David Enoch (דוד אנוך; 1901–1949) was an Israeli chess player.

==Biography==
David Enoch was born in Oświęcim in 1901. He emigrated to Berlin after the First World War. He tied for 6-7th at Berlin 1927 (Alfred Brinckmann won), and took 10th at Berlin 1929 (Berthold Koch won).

Enoch immigrated from Germany to British Mandate Palestine in 1933.

==Chess career==
He took 2nd, behind Abram Blass, at Tel Aviv 1935 (the 2nd Maccabiah Games). He played for Palestine on second board in the 6th Chess Olympiad at Warsaw 1935 (+6 –6 =5).

He won against Creevey (IRL), Henri Grob (SUI), Bjørn Nielsen (DEN), Rasmusson (FIN), George Alan Thomas (ENG), and Karel Opočensky (CSR).

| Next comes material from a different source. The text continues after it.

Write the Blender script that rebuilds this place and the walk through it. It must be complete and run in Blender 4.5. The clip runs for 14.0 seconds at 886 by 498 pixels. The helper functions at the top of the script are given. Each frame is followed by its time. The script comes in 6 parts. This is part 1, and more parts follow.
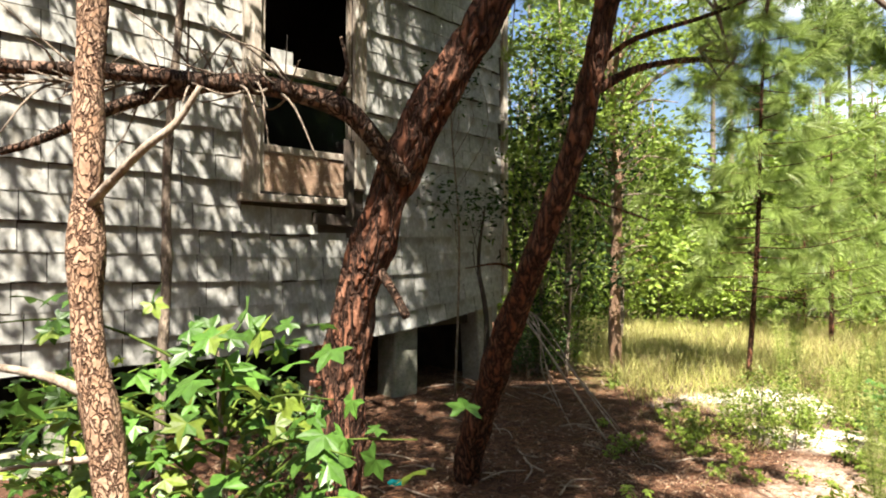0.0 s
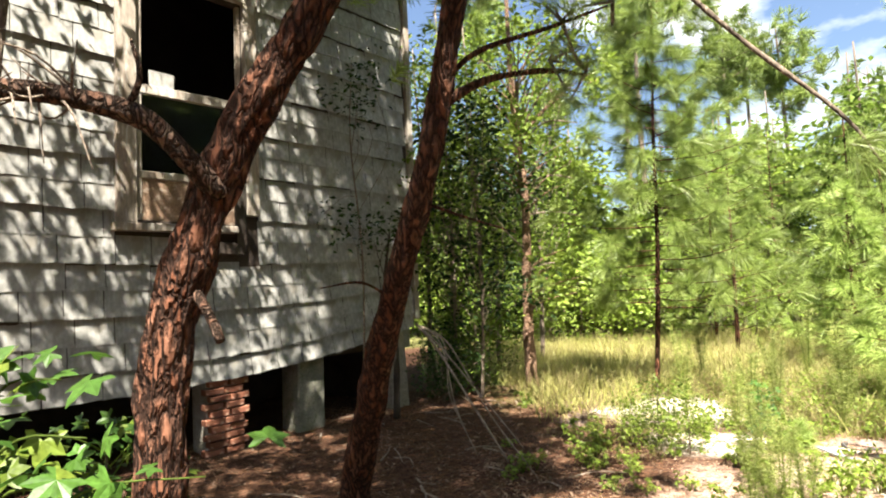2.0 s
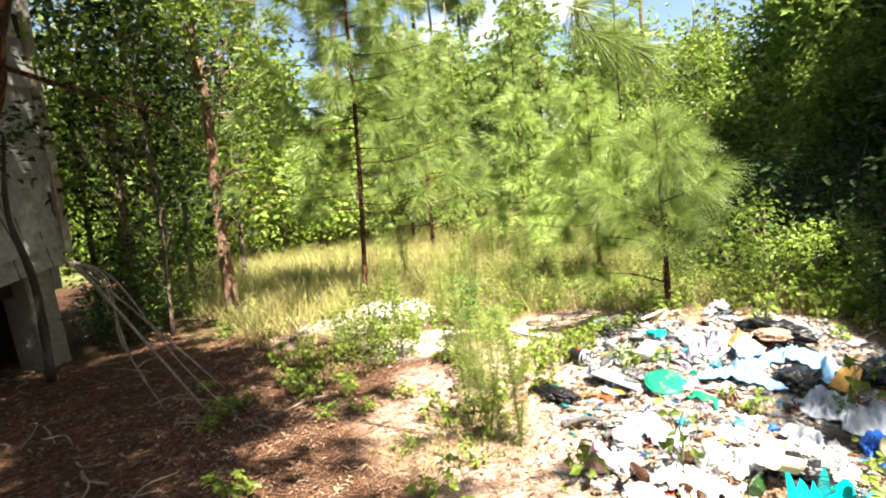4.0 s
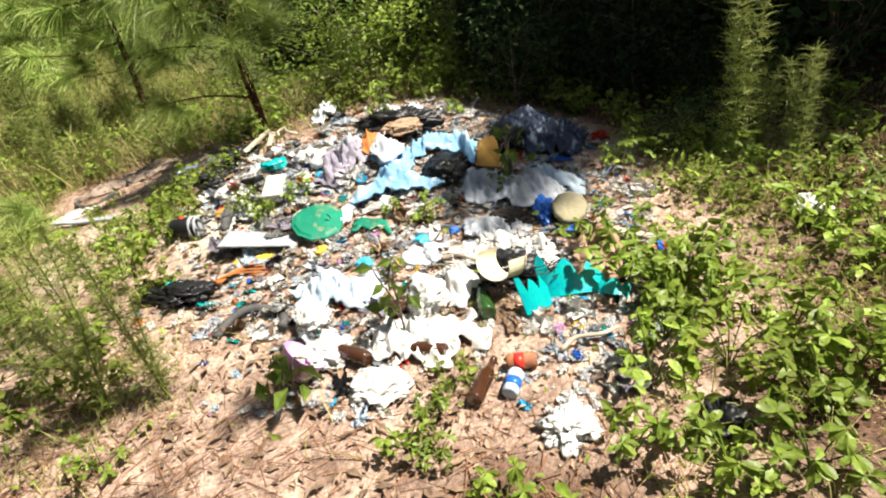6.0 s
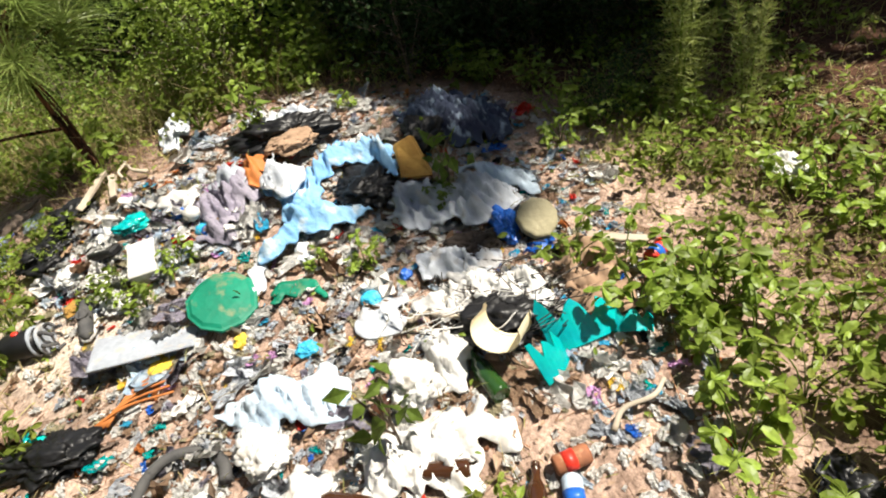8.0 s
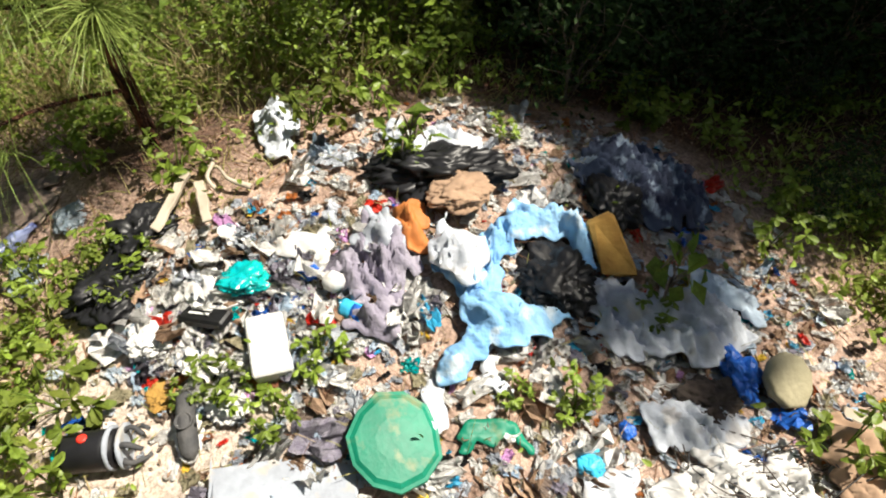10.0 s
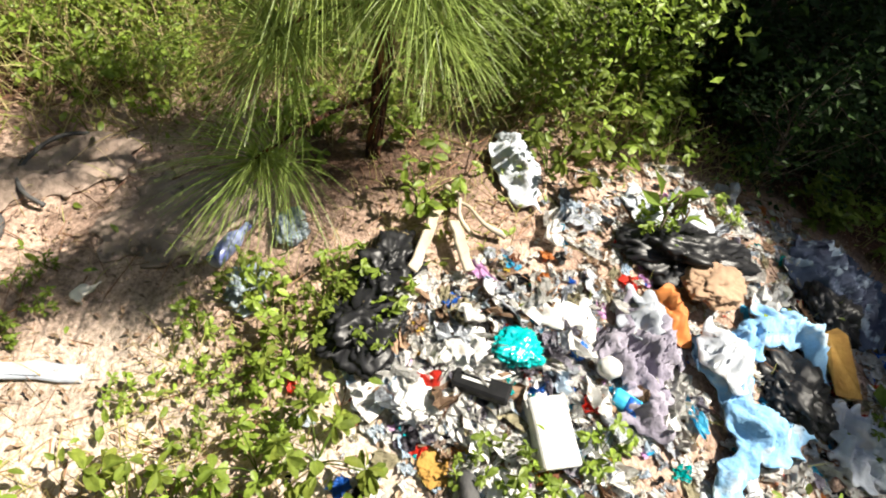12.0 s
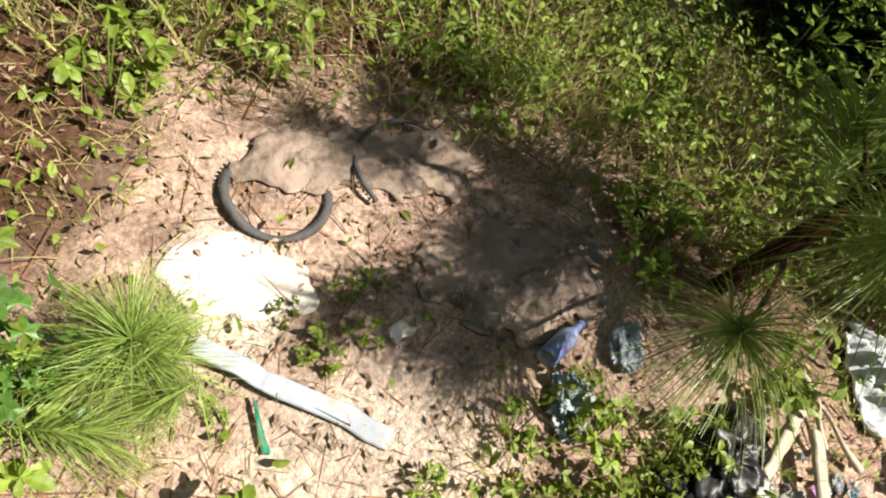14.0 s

He drew with Stefano Rosselli del Turco (ITA), Mieczysław Najdorf (POL), Aleksandras Machtas (LTU), Frank Marshall (USA), and Andor Lilienthal (HUN).

He lost to Louis Betbeder Matibet (FRA), Milan Vidmar (YUG), Rudolf Spielmann (AUT), Gunnar Friedemann (EST), Miklós Bródy (ROM), and Gösta Stoltz (SWE).

A game he lost at Berlin 1927 against Aron Nimzowitsch is included in Nimzowitsch's My Praxis.